_What to work on_:
In this exercise, return the whole listing exactly, excluding any images.

_Data provided_:
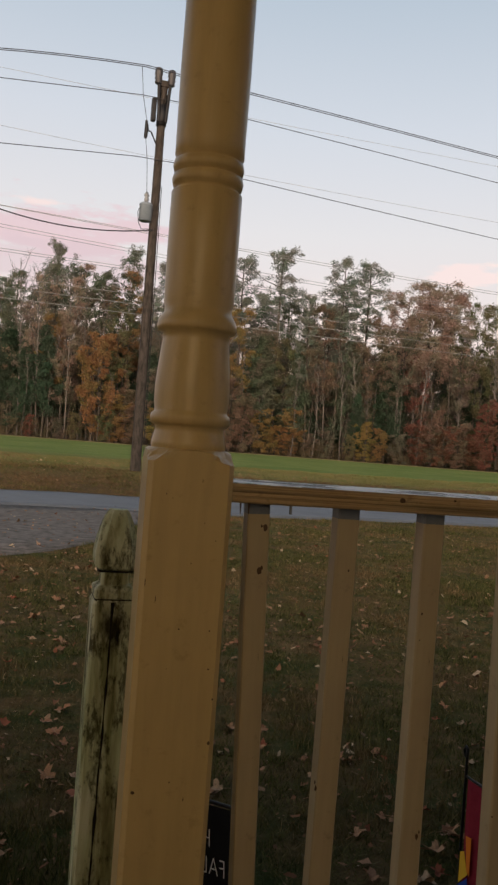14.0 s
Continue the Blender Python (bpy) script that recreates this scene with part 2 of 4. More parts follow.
def leafy(name, through=.25, spread=.5):
    """Foliage whose colour is the object's own, varied leaf by leaf."""
    m = mat(name, (.1, .1, .05), .9)
    m.node_tree.nodes["Principled BSDF"].inputs["Specular IOR Level"].default_value = 0
    q = Nodes(m)
    info = q.n("ObjectInfo")
    geo = q.n("NewGeometry")
    vary = q.ramp(geo.outputs["Random Per Island"], [(0, 1 - spread), (1, 1 + spread)])
    c = q.mix(1.0, info.outputs["Color"], vary, "MULTIPLY")
    hue = q.n("HueSaturation")
    mr = q.n("MapRange")
    q.link(info.outputs["Random"], mr.inputs[0])
    mr.inputs[3].default_value, mr.inputs[4].default_value = .485, .515
    q.link(mr.outputs[0], hue.inputs["Hue"])
    patch = q.n("TexNoise", Scale=.55, Detail=3)
    q.link(geo.outputs["Position"], patch.inputs["Vector"])
    c = q.mix(q.ramp(patch.outputs[0], [(.42, 0.0), (.62, 1.0)]), c, q.mix(1.0, c, (.78, 1.02, .92), "MULTIPLY"))
    q.link(c, hue.inputs["Color"])
    q.color(hue.outputs[0])
    tr = q.n("BsdfTranslucent")
    q.link(hue.outputs[0], tr.inputs[0])
    ms = q.n("MixShader", Fac=through)
    q.link(q.b.outputs[0], ms.inputs[1])
    q.link(tr.outputs[0], ms.inputs[2])
    q.link(ms.outputs[0], q.t.nodes["Material Output"].inputs[0])
    return m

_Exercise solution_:
14.0 s
Continue the Blender Python (bpy) script that recreates this scene with part 2 of 4. More parts follow.
def leafy(name, through=.25, spread=.5):
    """Foliage whose colour is the object's own, varied leaf by leaf."""
    m = mat(name, (.1, .1, .05), .9)
    m.node_tree.nodes["Principled BSDF"].inputs["Specular IOR Level"].default_value = 0
    q = Nodes(m)
    info = q.n("ObjectInfo")
    geo = q.n("NewGeometry")
    vary = q.ramp(geo.outputs["Random Per Island"], [(0, 1 - spread), (1, 1 + spread)])
    c = q.mix(1.0, info.outputs["Color"], vary, "MULTIPLY")
    hue = q.n("HueSaturation")
    mr = q.n("MapRange")
    q.link(info.outputs["Random"], mr.inputs[0])
    mr.inputs[3].default_value, mr.inputs[4].default_value = .485, .515
    q.link(mr.outputs[0], hue.inputs["Hue"])
    patch = q.n("TexNoise", Scale=.55, Detail=3)
    q.link(geo.outputs["Position"], patch.inputs["Vector"])
    c = q.mix(q.ramp(patch.outputs[0], [(.42, 0.0), (.62, 1.0)]), c, q.mix(1.0, c, (.78, 1.02, .92), "MULTIPLY"))
    q.link(c, hue.inputs["Color"])
    q.color(hue.outputs[0])
    tr = q.n("BsdfTranslucent")
    q.link(hue.outputs[0], tr.inputs[0])
    ms = q.n("MixShader", Fac=through)
    q.link(q.b.outputs[0], ms.inputs[1])
    q.link(tr.outputs[0], ms.inputs[2])
    q.link(ms.outputs[0], q.t.nodes["Material Output"].inputs[0])
    return m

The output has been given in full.